Anyway, though our opinions of Netflix on Xbox differ (I only have a problem about 10% of the time), our opinion of the movie is pretty similar: it’s not great. Check out his review for a good assessment of things. Okay, done? There’s a few ridiculous things I’d like to add. First off, there is a roughly 7 minute scene which is based around a band playing a song at a roller rink or some such. The scene isn’t all that interesting, but it seemed like this performance garnered more of the budget than the rest of the flick as there’s lights and people moving all around. I wonder if they thought being in Graduation Day would be their big break?

There was one other cool kill in the movie (though completely ridiculous). This dude on the football team (though what he’s doing in pads in June is beyond me) is walking through the same woods that a bunch of kids have already been killed in and after running into Vanna White and some other girl who tosses his ball into the woods, he comes across the killer who puts a sword through the ball and then throws a perfect spiral into his torso. Hey, it’s creative, if not physically impossible.

And speaking of Vanna, her role really sucks in this flick. Like BC says, she’s one of two annoying girls that doesn’t do anything important except facilitating the football guy’s death. The funny thing is that the other girl gets more face time on camera. So, while we can hear Vanna’s distinct voice, you rarely get to see her face, which is the fun part of watching these horror movies with young stars.

Okay, one last ridiculous thing about Graduation Day. The girl who dies in the beginning has an older sister int he military. I’m not sure which branch because I wasn’t really paying attention. We do know she was in Guam though for whatever reason. Anyway, this woman who has been trained by the greatest fighting force on the face of the planet has a hard time not getting killed by some douchey teenager with a knife. She at least uses some hand-to-hand techniques when he tries attacking her under the bleachers (where he’s keeping all his victims in various poses), but both parties move so slow I thought the Netflix was flickering. Nope, just bad choreography. I was really hoping that she would really jack this dork up (who looks a lot like Flea from the Red Hot Chili Peppers). When will we get a movie where the “victim” really knows how to handle themselves? I want a Leatherface vs. Rambo-type movie.
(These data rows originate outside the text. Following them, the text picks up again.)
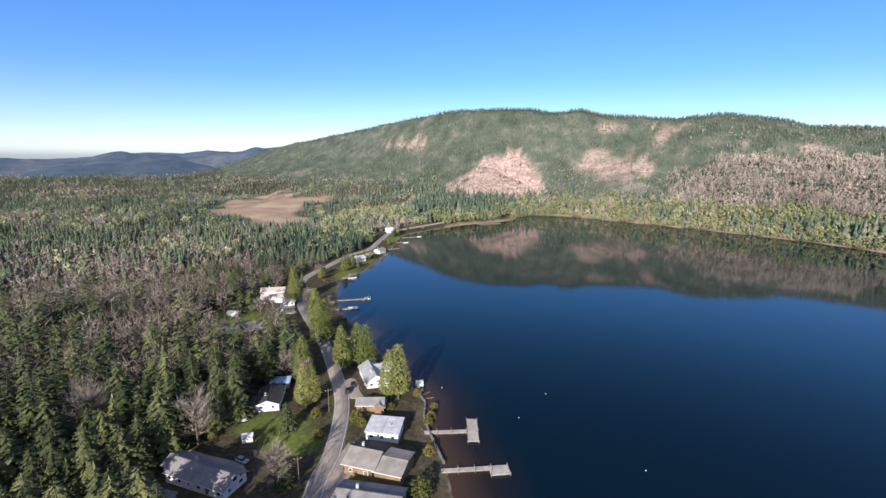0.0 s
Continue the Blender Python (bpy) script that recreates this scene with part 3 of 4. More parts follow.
# bare and leafy shares of the woods
pb = np.full(len(TP), 0.1)
left = taz < -4
pb = np.where(left & (tr < 700), 0.5 + 0.5 * n1 + 0.3 * n2, pb)
pb = np.where(left & (tr < 235), 0.3 + 0.4 * n1, pb)
pb = np.where(left & (tr >= 700), 0.36 + 0.45 * n1 + 0.25 * n2, pb)
pb = np.where((taz < 27) & (tz > 45) & (tr > 700), 0.0, pb)
pb = np.where((taz > 12) & (taz < 30) & (tz < 75) & (tr > 400), 0.55 + 0.4 * n2, pb)
alder = (taz > 27) & (taz < 47) & (tz > 18) & (tz < np.interp(taz, [27, 36, 43, 47], [70, 100, 95, 40]) + 14 * n2) & (tr > 400)
pb = np.where(alder, 0.92, pb)
pb = np.where((taz >= 47) & (taz < 100) & (tr > 350), 0.28 + 0.6 * n1, pb)
pb = np.where((taz > 97), 0.14 + 0.35 * n1, pb)
pl_ = np.where((taz > -6) & (taz < 50) & (ts < 55 + 25 * n2) & (tr > 350), 0.78, 0.02)
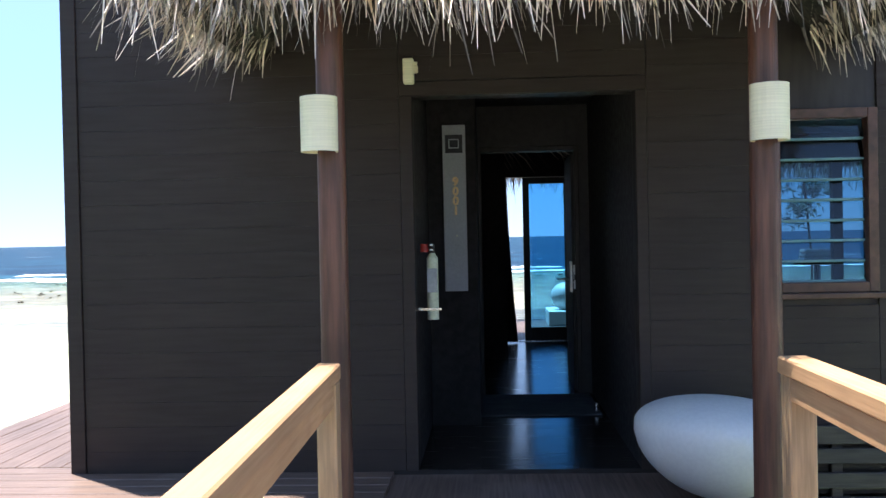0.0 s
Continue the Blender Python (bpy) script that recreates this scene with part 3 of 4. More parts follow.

Oh jeez, I forgot, there’s actually one more ridiculous moment I want to mention. It’s kind of spoilery, but I don’t recommend you actually seeing this movie unless you’re a completist slasher fan. Anyway, there’s a fake scare at the end where the dead girl’s sister is in bed before going back to the military and she imagines the killer has come back and is going to stab her in her bed. But wait, he’s dead right? Right, but instead of this just being a dream sequence, it turns out that it’s her step dad (I think he’s her step dad, again, I wasn’t paying attention. He’s at least the guy nailing her mom) yelling crazy stuff at her and holding an empty bottle. It reminded me of that scene from the Simpsons where they’re in the witness protection program and Homer keeps busting into Bart’s room with a knife and then later a hockey mask and chainsaw. This guy definitely belongs in horror’s crazy old guy hall of fame.